I now see how variance plays a role in governing the likelihood. However, do you suggest fixing the variance of the variables? As the model might not be able to strike a balance between the two and favors one variable more in estimation (after all its goal is to maximize the log lik).

The question of how to weight the variables is no different from any other question about the model. If your measurement model has adjustable parameters that control the variance of the error distribution, then one can estimate these parameters, by maximum likelihood for example, just as one would the other parameters.

It is worth thinking about where in the data the information about these parameters might lie....

kingaa commented 3 years ago

I notice that, in your measurement model, you are assuming that the variance of the measurement error scales linearly with the mean. What is your rationale?

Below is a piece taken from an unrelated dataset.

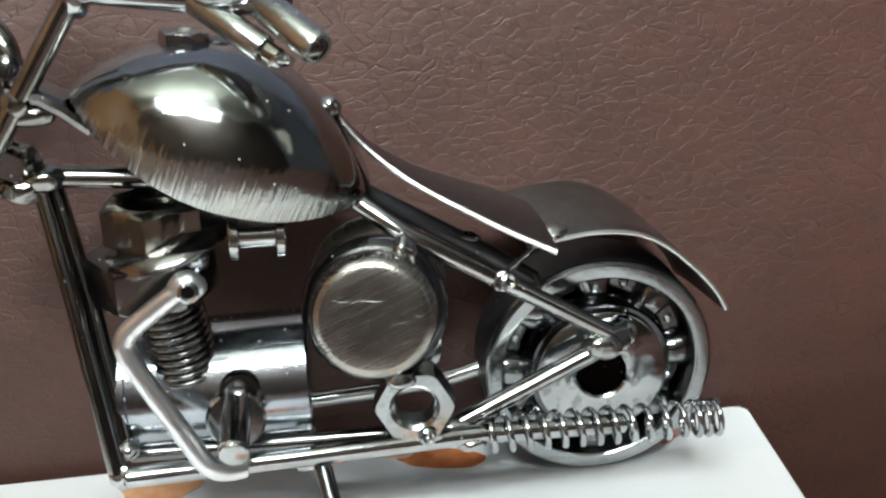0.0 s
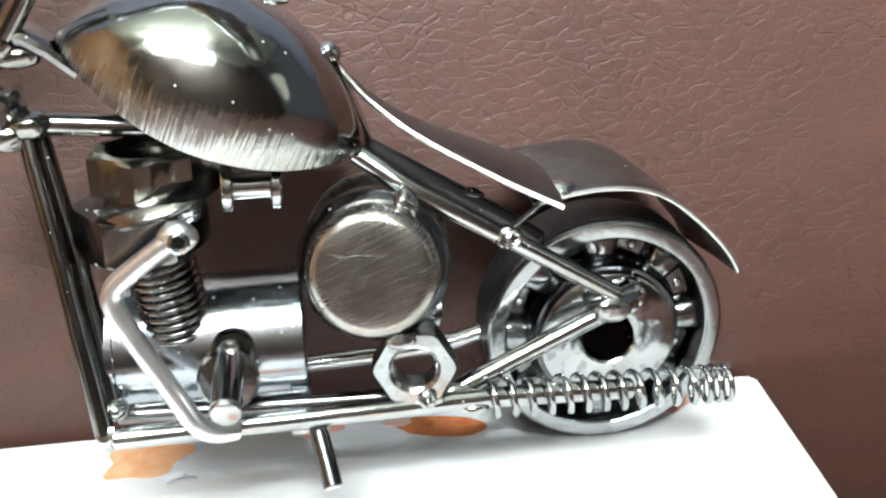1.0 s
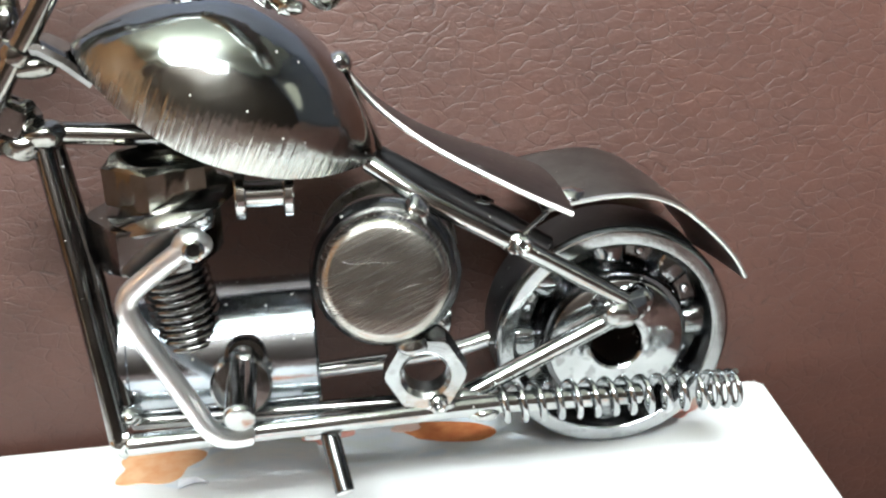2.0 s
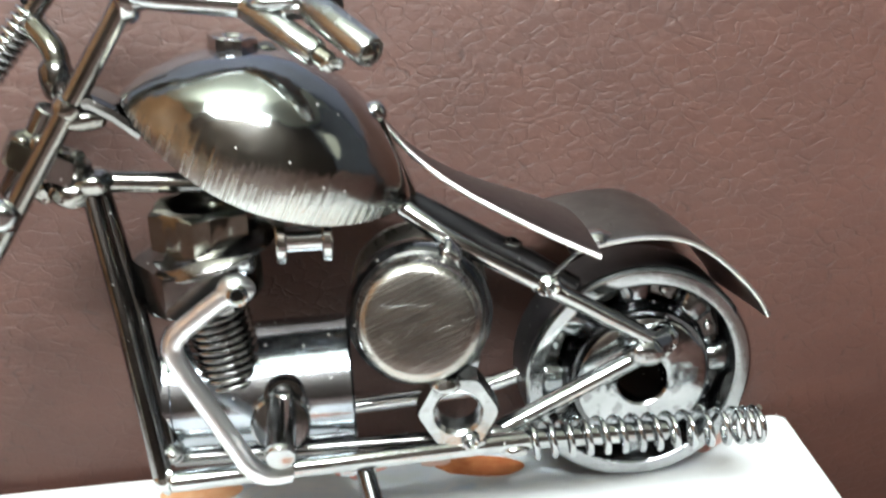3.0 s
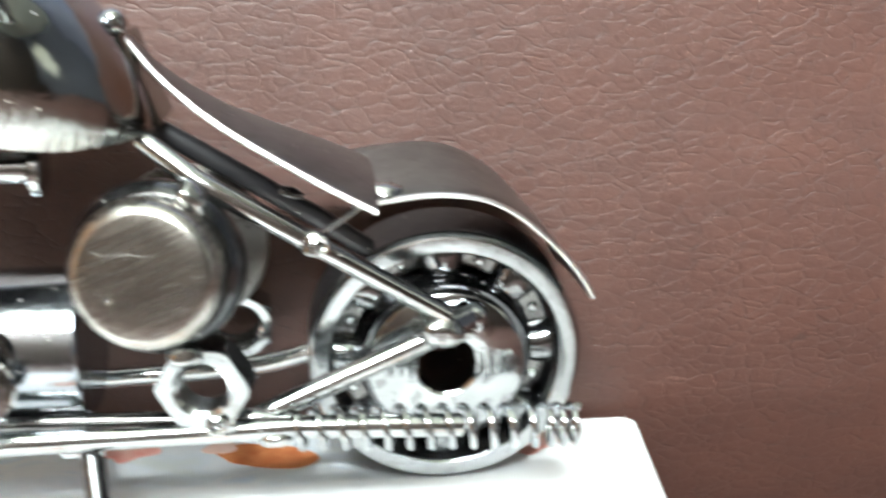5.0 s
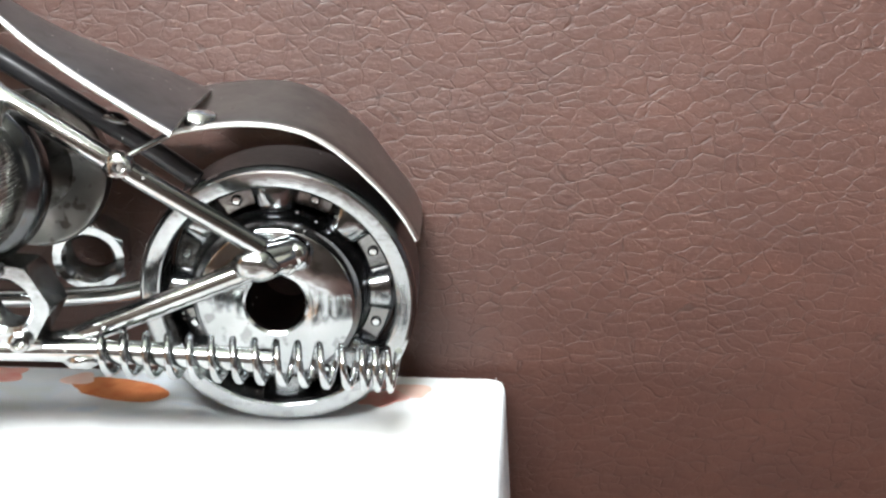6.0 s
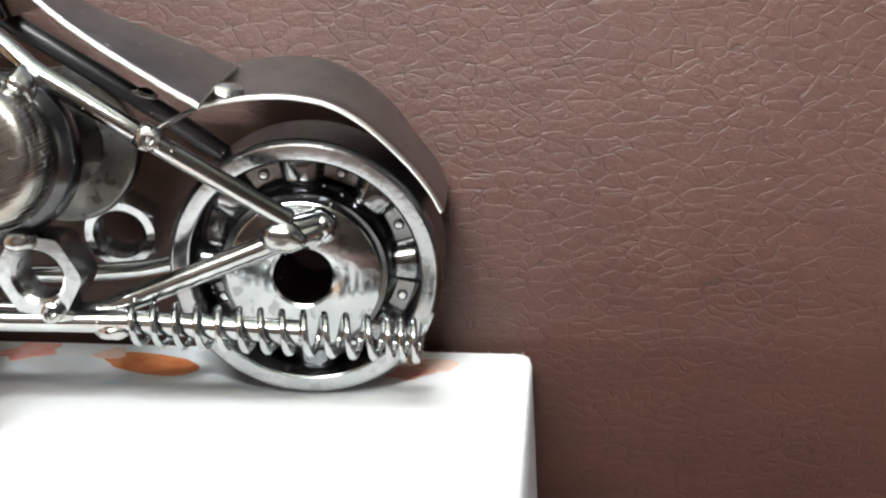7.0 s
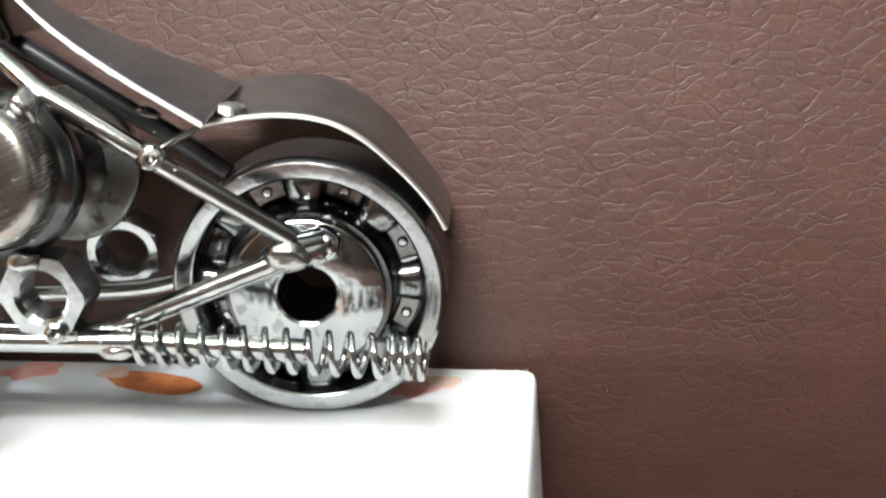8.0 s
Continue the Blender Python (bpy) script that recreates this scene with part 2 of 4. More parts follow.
    nt.links.new(wa.outputs[0], crease_tone.inputs["Factor"])
    nt.links.new(col, crease_tone.inputs["A"])
    crease_tone.inputs["B"].default_value = (0.022, 0.011, 0.009, 1)
    nt.links.new(crease_tone.outputs["Result"], b.inputs["Base Color"])
    b.inputs["Roughness"].default_value = 0.55
    b.inputs["Specular IOR Level"].default_value = 0.62
    return mat


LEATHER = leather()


def plain(name, lo, hi, scale, rough, bump=0.1):
    mat, nt, b = material(name)
    n = node(nt, "ShaderNodeTexNoise", Scale=scale, Detail=4.0)
    nt.links.new(coords(nt), n.inputs["Vector"])
    nt.links.new(ramp(nt, n.outputs["Fac"], [(0.3, lo), (0.7, hi)]), b.inputs["Base Color"])
    b.inputs["Roughness"].default_value = rough
    bp = node(nt, "ShaderNodeBump", Strength=bump, Distance=0.0005)
    nt.links.new(n.outputs["Fac"], bp.inputs["Height"])
    nt.links.new(bp.outputs["Normal"], b.inputs["Normal"])
    return mat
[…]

mehrdadfazli commented 3 years ago

Well, it was a first guess trying to make sure we have enough variability in the model. But now that I am thinking maybe it was not a good idea (for V at least) and maybe that is why V has a dominant log lik. I will try to set the variance to a single parameter.

Thanks a lot

kingaa commented 3 years ago

That might be good. It is very often the case, however, that the variance scales with the mean, either linearly (as you have assumed) or quadratically.

In order to maximize the likelihood by iterated filtering, it is first necessary to be able to filter. If you ensure that your model has enough measurement error that it is able to filter, then the mif2 algorithm can always reduce the variability if it increases the likelihood by doing so.

mehrdadfazli commented 3 years ago

Something I experienced with my model (not exactly the one posted) was that filtering was working fine and gave me a reasonable likelihood. But when I applied iterated filtering it would fail (with Inf or NaN value for lik and/or some parameters). Sometimes, reducing the rw.sd could solve the issue. That is why I ended up with very small values of rw.sd for some parameters.

kingaa commented 3 years ago

Are you transforming the parameters when applying mif2? If you don't, then when mif2 proposes, for example, negative transmission rates, the model produces nonsense, no?

mehrdadfazli commented 3 years ago

I do transform parameters to avoid negative values. But, since there is no upper bound sometimes some of the parameters explode which results in an illegal value for the likelihood.

par_trans = parameter_trans(
  log = c(
    "b0", "alpha", "iota","sigmaSE", "br",
    "rho_V", "od_V", "od_Y"),
  logit = c("mu_EI", "mu_IR","eta", "rho_Y"),
  barycentric=c("S_0","E_0","I_0", "R_0")
)
kingaa commented 3 years ago

Interesting. Which parameters explode?

mehrdadfazli commented 3 years ago

It was not for this specific model. I will open another ticket if that happens again. Thank you so much for your prompt responses.

kingaa commented 3 years ago

I will close this issue, then. Feel free to reopen if more discussion would be useful.